Begin Data excerpts

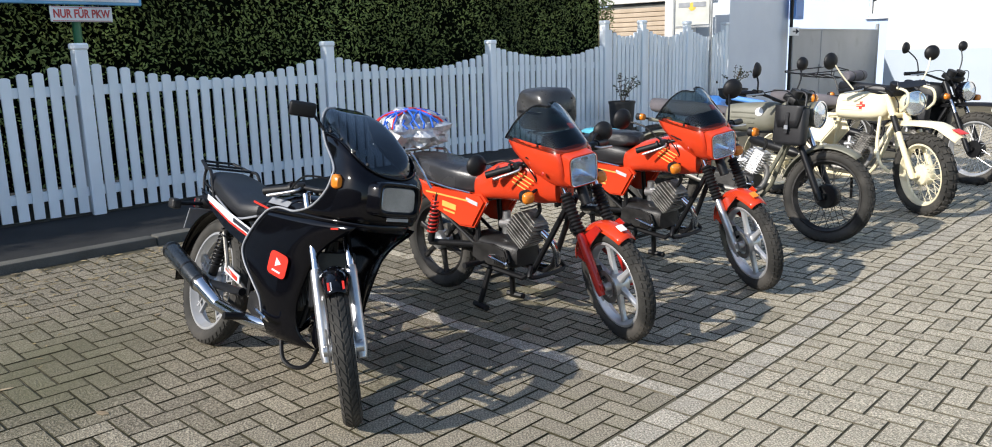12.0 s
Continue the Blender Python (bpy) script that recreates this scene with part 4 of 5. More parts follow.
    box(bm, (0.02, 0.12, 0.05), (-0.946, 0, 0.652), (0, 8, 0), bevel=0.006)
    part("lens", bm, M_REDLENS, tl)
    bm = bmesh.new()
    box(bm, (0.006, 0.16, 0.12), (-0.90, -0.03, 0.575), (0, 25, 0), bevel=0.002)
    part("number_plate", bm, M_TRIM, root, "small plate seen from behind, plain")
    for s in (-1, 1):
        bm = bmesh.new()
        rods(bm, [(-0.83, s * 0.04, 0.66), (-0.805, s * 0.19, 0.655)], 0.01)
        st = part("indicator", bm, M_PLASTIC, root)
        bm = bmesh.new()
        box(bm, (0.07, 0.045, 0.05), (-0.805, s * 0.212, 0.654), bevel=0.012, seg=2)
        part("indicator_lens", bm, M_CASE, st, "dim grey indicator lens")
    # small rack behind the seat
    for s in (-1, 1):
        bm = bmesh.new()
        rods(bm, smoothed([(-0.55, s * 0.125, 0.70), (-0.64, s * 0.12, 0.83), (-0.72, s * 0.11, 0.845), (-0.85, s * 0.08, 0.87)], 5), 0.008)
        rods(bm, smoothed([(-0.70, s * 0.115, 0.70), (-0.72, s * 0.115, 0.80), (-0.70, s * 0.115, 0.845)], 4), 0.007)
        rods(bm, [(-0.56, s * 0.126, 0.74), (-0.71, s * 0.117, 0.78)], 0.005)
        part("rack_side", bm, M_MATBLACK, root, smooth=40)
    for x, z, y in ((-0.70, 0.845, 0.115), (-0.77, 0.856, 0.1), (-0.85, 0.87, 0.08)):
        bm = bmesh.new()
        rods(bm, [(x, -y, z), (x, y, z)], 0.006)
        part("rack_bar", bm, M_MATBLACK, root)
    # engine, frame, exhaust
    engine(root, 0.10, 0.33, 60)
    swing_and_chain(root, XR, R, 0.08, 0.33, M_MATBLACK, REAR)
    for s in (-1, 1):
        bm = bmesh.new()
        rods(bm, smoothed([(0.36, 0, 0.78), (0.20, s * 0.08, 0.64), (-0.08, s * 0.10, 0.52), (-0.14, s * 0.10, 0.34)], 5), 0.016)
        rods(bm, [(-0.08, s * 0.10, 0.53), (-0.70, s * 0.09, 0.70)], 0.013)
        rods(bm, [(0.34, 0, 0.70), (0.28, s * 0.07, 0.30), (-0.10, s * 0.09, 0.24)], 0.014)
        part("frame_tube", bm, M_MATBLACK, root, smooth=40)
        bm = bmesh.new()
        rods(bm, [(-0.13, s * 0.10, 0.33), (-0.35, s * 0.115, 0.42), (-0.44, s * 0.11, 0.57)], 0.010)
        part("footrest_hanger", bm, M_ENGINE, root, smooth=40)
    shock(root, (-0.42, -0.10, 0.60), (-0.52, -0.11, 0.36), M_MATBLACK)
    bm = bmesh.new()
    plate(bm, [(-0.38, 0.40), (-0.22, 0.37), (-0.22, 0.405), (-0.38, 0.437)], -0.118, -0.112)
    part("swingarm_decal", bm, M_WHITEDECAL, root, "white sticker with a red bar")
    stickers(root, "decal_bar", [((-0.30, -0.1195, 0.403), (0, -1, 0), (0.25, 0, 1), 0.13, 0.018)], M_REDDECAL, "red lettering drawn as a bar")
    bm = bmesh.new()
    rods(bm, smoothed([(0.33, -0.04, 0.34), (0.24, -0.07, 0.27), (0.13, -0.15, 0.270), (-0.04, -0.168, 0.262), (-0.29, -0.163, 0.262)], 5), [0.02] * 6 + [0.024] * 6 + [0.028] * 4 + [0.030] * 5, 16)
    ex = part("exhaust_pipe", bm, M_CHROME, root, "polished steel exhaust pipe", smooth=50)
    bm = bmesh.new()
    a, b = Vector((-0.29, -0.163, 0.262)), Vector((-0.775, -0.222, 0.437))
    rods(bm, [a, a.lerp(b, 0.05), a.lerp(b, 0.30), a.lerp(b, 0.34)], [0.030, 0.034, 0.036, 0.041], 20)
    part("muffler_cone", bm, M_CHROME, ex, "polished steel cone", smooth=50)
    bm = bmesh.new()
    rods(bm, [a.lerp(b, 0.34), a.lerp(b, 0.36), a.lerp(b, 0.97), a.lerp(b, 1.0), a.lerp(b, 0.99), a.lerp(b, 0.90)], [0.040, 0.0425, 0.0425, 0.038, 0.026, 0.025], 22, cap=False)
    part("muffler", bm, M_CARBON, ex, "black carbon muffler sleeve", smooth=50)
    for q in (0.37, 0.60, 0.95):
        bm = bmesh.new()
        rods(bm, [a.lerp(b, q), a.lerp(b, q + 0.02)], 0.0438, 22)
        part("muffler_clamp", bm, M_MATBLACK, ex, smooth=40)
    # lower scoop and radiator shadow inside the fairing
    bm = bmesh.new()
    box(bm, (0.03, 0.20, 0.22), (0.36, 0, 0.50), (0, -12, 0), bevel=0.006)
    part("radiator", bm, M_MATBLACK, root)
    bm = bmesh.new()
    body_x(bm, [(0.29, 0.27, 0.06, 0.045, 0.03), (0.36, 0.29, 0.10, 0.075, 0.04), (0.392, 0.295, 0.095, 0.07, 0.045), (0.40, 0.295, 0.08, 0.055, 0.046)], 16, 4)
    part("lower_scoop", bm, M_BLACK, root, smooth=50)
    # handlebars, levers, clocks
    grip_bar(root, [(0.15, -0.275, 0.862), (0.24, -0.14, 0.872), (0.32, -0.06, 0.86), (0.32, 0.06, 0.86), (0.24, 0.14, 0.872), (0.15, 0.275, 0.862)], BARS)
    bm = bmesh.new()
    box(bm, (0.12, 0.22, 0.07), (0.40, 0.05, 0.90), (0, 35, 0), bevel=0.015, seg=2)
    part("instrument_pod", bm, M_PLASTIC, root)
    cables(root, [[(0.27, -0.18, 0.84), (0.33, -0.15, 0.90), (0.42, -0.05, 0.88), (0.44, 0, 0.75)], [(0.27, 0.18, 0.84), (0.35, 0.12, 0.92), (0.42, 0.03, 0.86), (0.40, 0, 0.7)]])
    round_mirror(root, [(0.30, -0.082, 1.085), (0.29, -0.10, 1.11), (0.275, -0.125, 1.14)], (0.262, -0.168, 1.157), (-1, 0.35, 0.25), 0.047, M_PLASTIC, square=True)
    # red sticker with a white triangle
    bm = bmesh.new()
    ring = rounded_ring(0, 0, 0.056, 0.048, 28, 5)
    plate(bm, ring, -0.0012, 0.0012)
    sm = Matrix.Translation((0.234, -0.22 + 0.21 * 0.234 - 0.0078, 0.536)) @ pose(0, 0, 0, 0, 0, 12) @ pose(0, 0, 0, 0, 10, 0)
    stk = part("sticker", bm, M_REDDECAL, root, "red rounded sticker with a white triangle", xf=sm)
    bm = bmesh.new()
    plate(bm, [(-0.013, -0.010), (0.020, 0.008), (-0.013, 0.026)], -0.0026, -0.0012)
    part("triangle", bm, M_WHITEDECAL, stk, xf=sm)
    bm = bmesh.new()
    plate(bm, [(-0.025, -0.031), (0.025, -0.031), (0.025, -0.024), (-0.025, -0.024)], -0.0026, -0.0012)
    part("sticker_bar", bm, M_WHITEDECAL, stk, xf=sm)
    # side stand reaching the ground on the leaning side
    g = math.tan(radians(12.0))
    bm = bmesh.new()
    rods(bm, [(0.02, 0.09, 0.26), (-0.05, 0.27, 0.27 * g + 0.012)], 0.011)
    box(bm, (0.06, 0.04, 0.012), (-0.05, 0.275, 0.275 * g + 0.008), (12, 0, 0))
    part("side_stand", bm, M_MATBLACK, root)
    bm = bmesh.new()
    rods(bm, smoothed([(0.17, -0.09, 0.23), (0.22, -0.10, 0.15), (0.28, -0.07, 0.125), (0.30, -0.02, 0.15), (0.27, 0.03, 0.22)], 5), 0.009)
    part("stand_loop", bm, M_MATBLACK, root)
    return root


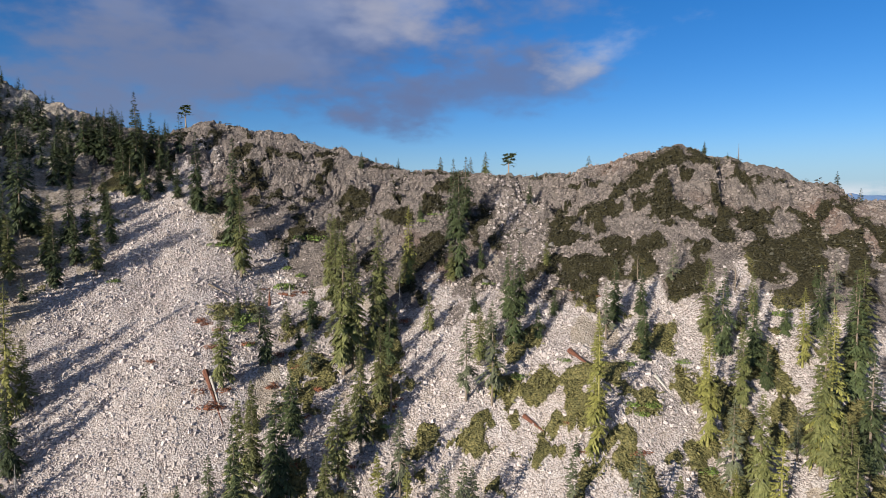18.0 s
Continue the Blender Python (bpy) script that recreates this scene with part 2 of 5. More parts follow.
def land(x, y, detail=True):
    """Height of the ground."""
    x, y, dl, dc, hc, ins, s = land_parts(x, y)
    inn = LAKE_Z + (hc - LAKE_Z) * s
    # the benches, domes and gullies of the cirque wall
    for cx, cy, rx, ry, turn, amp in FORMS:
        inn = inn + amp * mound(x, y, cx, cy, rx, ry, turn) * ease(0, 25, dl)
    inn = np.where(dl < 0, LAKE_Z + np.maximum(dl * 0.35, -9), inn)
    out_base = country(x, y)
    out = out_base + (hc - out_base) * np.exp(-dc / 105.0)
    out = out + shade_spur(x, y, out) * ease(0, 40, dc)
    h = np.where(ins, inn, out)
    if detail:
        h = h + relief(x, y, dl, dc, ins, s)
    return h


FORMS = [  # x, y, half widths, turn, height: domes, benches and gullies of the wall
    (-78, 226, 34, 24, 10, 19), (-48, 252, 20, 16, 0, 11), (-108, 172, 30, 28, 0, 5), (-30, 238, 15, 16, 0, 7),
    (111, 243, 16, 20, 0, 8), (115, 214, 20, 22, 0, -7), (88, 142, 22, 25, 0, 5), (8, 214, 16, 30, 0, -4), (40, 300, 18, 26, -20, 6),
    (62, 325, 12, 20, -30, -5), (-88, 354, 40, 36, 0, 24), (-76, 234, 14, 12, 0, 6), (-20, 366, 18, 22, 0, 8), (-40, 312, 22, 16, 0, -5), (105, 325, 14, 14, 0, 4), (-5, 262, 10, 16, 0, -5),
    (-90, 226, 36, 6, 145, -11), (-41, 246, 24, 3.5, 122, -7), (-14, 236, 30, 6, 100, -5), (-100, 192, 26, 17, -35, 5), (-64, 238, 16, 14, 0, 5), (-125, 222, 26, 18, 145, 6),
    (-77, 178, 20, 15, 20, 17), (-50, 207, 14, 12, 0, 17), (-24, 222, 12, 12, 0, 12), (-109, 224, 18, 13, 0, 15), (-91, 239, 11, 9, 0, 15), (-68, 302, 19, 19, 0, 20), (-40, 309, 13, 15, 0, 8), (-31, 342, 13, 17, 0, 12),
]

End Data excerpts

What this task involves:
Repeat exactly the lines from the line containing "2 of 5. More parts follow." through the last line of the records above, including both, and nothing else.

Exercise solution:
Continue the Blender Python (bpy) script that recreates this scene with part 2 of 5. More parts follow.
def land(x, y, detail=True):
    """Height of the ground."""
    x, y, dl, dc, hc, ins, s = land_parts(x, y)
    inn = LAKE_Z + (hc - LAKE_Z) * s
    # the benches, domes and gullies of the cirque wall
    for cx, cy, rx, ry, turn, amp in FORMS:
        inn = inn + amp * mound(x, y, cx, cy, rx, ry, turn) * ease(0, 25, dl)
    inn = np.where(dl < 0, LAKE_Z + np.maximum(dl * 0.35, -9), inn)
    out_base = country(x, y)
    out = out_base + (hc - out_base) * np.exp(-dc / 105.0)
    out = out + shade_spur(x, y, out) * ease(0, 40, dc)
    h = np.where(ins, inn, out)
    if detail:
        h = h + relief(x, y, dl, dc, ins, s)
    return h


FORMS = [  # x, y, half widths, turn, height: domes, benches and gullies of the wall
    (-78, 226, 34, 24, 10, 19), (-48, 252, 20, 16, 0, 11), (-108, 172, 30, 28, 0, 5), (-30, 238, 15, 16, 0, 7),
    (111, 243, 16, 20, 0, 8), (115, 214, 20, 22, 0, -7), (88, 142, 22, 25, 0, 5), (8, 214, 16, 30, 0, -4), (40, 300, 18, 26, -20, 6),
    (62, 325, 12, 20, -30, -5), (-88, 354, 40, 36, 0, 24), (-76, 234, 14, 12, 0, 6), (-20, 366, 18, 22, 0, 8), (-40, 312, 22, 16, 0, -5), (105, 325, 14, 14, 0, 4), (-5, 262, 10, 16, 0, -5),
    (-90, 226, 36, 6, 145, -11), (-41, 246, 24, 3.5, 122, -7), (-14, 236, 30, 6, 100, -5), (-100, 192, 26, 17, -35, 5), (-64, 238, 16, 14, 0, 5), (-125, 222, 26, 18, 145, 6),
    (-77, 178, 20, 15, 20, 17), (-50, 207, 14, 12, 0, 17), (-24, 222, 12, 12, 0, 12), (-109, 224, 18, 13, 0, 15), (-91, 239, 11, 9, 0, 15), (-68, 302, 19, 19, 0, 20), (-40, 309, 13, 15, 0, 8), (-31, 342, 13, 17, 0, 12),
]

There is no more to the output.